Le premier objectif est celui d’augmenter les capacités de recherche privée. Répondant à la première des défaillances de marché en matière d’innovation, cet objectif vise plus concrètement à stimuler une démarche d’innovation plus que d’imitation de la part des entreprises. De nombreux outils ont été mis en place dans ce sens comme les aides à l’innovation, le crédit impôt recherche (le système français étant le plus généreux au monde) ou le soutien à des projets sur des thématiques jugées prioritaires.

Le second objectif vise à rendre plus efficace la recherche publique en partant du constat qu’elle est souvent trop cloisonnée par rapport à la recherche privée. Pour répondre aux manques d’interactions dans le systéme d’innovation français de nombreux mécanismes ont été mis en place pour favoriser la diffusion de l’innovation issue de la recherche publique (les Sociétés d’accélération du transfert de technologie – SATT) ou la coopération entre le secteur public et le secteur privé (Instituts, chaires et autres laboratoires communs).

Le troisième objectif est plus centré sur les problèmes de collaboration entre les acteurs du système, en particulier pour les PME qui n’ont pas les mêmes contraintes que les laboratoires publics ou les grandes entreprises. Les actions en direction des systèmes locaux sont ici privilégiées : pôles de compétitivités, clusters et grappes d’entreprises ou plateformes mutualisées visent à favoriser les collaborations entre les acteurs du système.

Le quatrième objectif concerne la création d’entreprises innovantes et vise à favoriser la prise de risque qui est limitée dans un système de marché classique. Cette défaillance serait corrigée par la mise en place de mécanismes d’aides spécifiques à la création d’entreprise ainsi que d’avantages fiscaux liés au statut d’entreprise innovante. Des mécanismes d’accompagnement sont aussi prévus pour les créateurs d’entreprise selon leur origine (sans emploi, activité salarié ou chercheur par exemple).

Le dernier objectif recensé répond aux défaillances de marché en matière de financement de l’innovation pouvant freiner le développement des entreprises.

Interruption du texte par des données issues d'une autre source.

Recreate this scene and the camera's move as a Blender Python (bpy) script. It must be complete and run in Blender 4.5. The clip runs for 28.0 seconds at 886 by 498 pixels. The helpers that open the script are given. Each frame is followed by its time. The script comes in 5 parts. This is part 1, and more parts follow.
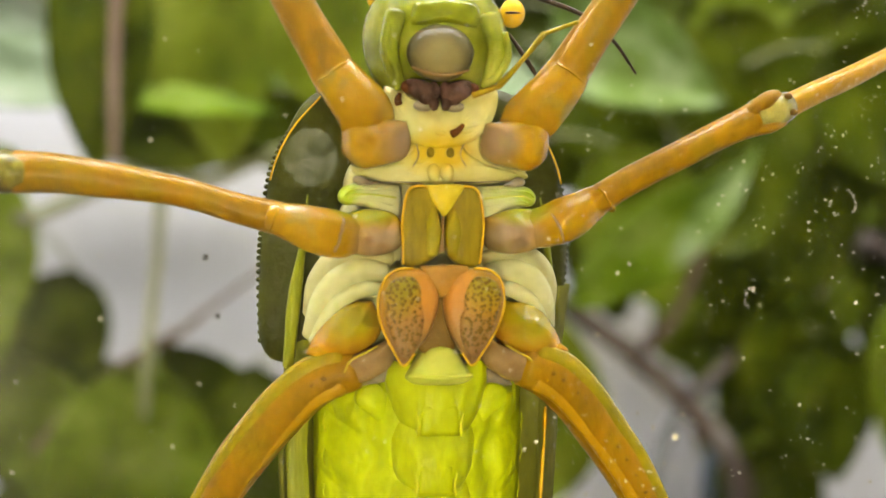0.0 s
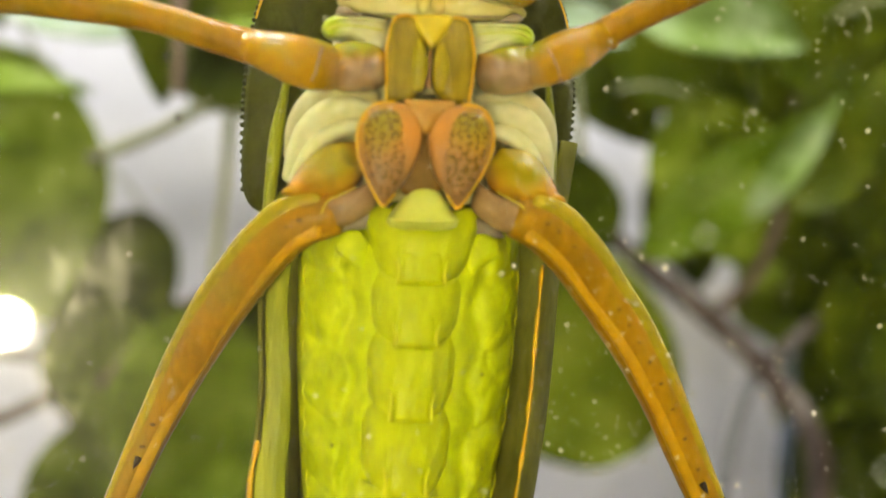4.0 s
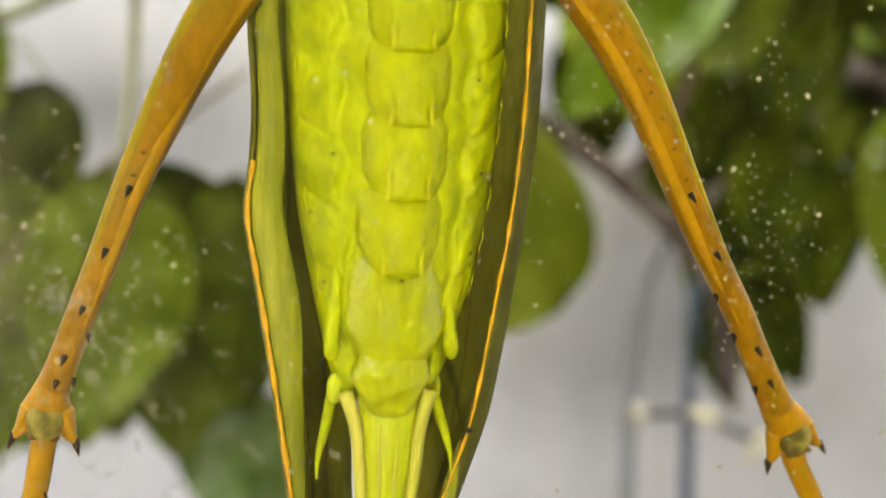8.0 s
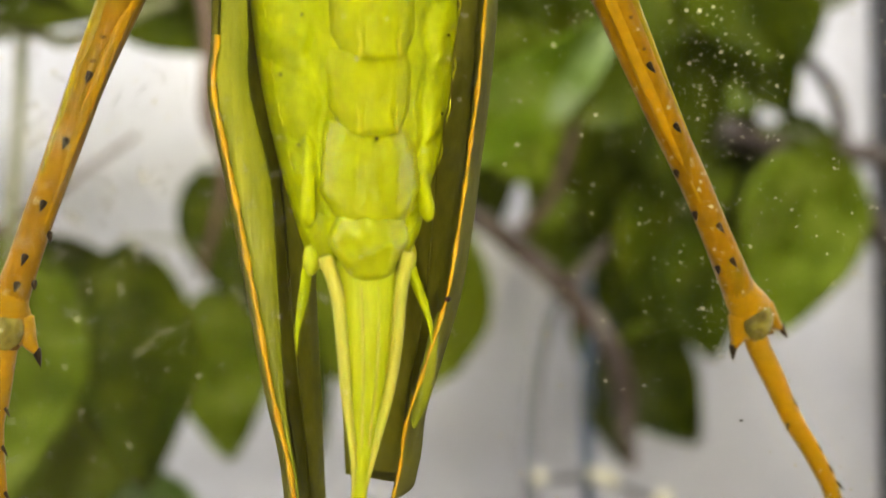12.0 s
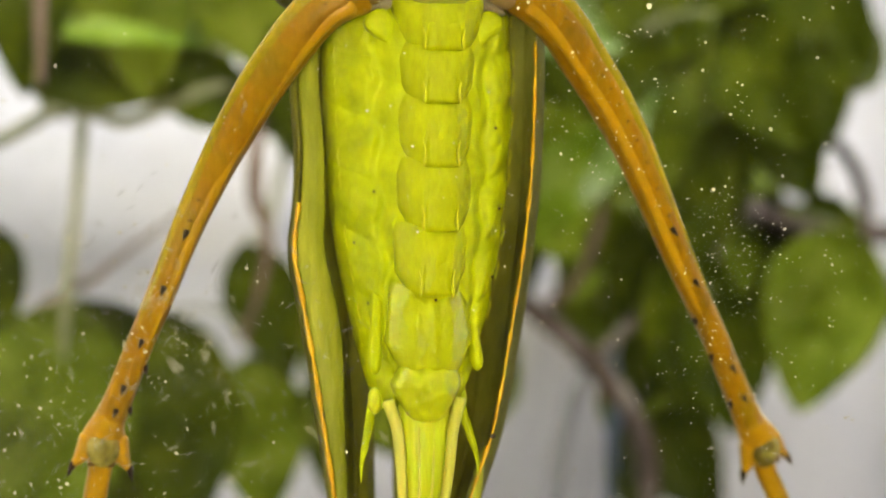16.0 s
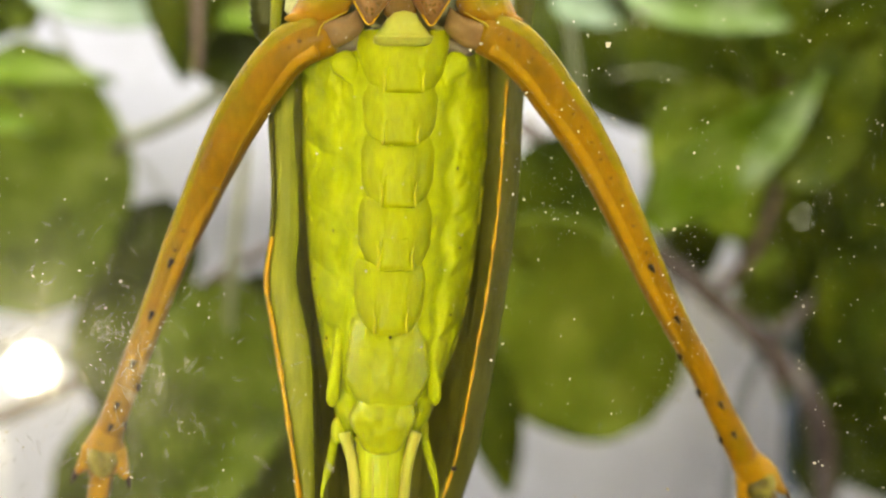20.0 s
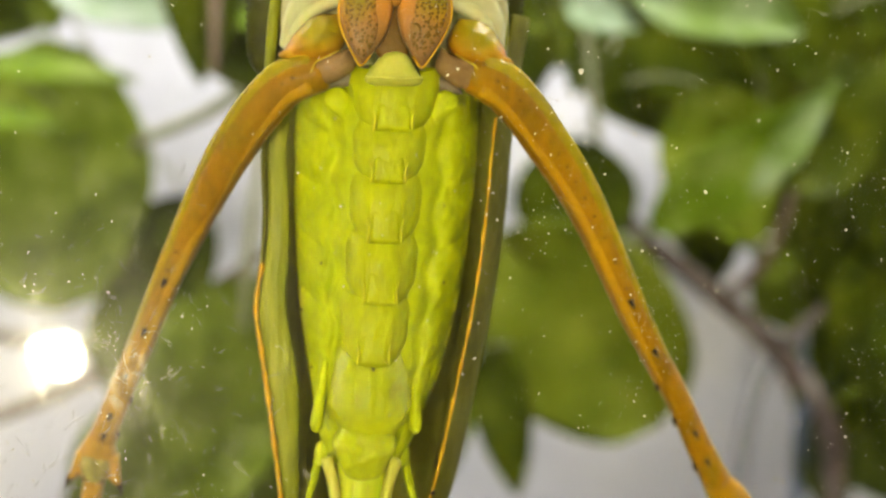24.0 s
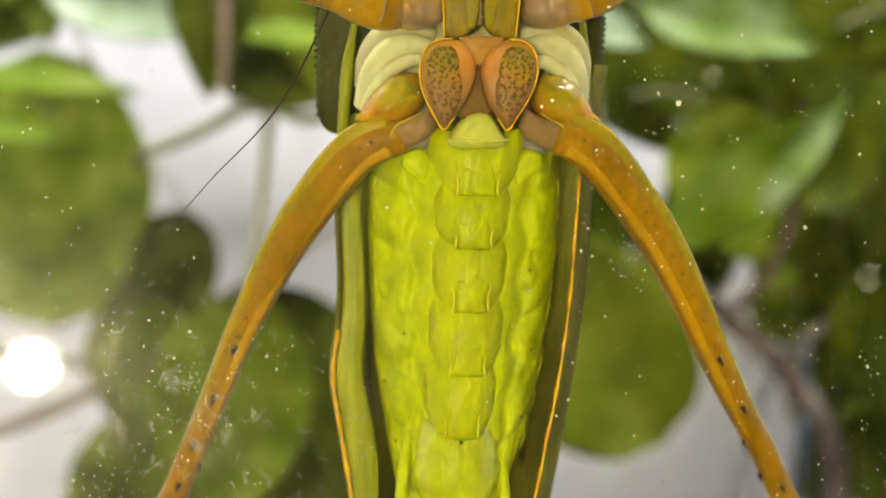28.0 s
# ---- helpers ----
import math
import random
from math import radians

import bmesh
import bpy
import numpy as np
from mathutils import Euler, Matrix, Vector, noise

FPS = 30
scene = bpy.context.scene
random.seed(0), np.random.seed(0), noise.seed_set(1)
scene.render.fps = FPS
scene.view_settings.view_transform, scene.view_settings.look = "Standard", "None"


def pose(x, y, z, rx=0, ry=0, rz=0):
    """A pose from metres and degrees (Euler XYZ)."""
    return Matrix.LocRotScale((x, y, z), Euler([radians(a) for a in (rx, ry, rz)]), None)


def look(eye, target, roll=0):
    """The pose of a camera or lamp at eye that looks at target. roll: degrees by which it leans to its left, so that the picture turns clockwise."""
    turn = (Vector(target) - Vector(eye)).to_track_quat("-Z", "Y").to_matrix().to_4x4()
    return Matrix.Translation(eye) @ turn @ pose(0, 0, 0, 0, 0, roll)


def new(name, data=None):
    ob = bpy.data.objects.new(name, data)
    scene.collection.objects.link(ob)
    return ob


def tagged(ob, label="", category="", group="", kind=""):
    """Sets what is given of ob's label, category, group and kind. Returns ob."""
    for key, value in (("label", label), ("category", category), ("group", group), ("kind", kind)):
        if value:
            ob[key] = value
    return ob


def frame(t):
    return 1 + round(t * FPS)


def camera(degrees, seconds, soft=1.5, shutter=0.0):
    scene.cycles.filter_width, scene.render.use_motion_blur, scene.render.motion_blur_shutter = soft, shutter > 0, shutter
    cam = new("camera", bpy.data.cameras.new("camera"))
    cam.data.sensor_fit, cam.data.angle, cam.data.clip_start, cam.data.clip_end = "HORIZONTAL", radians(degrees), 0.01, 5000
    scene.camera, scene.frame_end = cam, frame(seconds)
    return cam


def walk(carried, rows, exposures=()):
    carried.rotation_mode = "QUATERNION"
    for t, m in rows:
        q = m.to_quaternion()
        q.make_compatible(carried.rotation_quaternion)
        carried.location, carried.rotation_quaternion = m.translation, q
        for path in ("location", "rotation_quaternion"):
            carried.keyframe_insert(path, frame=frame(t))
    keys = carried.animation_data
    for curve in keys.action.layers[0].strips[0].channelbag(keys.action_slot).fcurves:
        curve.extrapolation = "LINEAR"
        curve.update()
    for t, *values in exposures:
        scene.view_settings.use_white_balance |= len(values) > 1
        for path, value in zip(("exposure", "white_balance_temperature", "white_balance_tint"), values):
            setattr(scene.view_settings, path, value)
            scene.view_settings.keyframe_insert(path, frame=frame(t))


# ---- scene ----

Il existe une grande variété de dispositifs favorisant ce financement (par le capital-risque, les aides directes, les crédits d’impôt) ou permettant d’accompagner ces entreprises (centres de ressources technologiques permettant d’accéder à des ressources humaines ou matérielles complémentaires).

Quelle efficacité de la politique de soutien à l'innovation : l'exemple de la France

L’État français a développé un arsenal important de mesures visant à soutenir l’innovation et son système national en général.

L’action de l’État ne se limite pas à ces mesures directes en faveur de l’innovation, il agit aussi plus généralement sur son environnement (par sa politique de formation, sa politique en matière de concurrence, de flexibilité du marché du travail etc.). Il s’agit aussi de créer un contexte favorable à l’innovation.

Pour autant, la question de l’efficacité des politiques d’innovation est souvent posée, en particulier au vu du montant consacré au Crédit impôt recherche.

Les débats ne sont pas tranchés à ce niveau (voir à ce propos le rapport de la CNEPI ou l’article de D. Encaoua).

Rappelons cependant que si tous ces outils ont certes des avantages indéniables ils sont souvent critiqués pour leur coût élevé pour les finances publiques, leur rendement incertain, la difficulté à sélectionner les bons projets, les risques d'effets d'aubaine ou de maintien d'entreprises inefficaces sur le marché.
Enfin, rappelons que le financement de la recherche publique en amont est susceptible d'engendrer de nombreuses retombées à long voire très long terme sur l'innovation des entreprises privées.

Au total, c’est l’enjeu porté par les effets de l’innovation face aux difficultés à mettre en place un écosystème d’innovation efficace qui justifie l’intervention publique en la matière, même si les bénéfices de cette action restent incertains.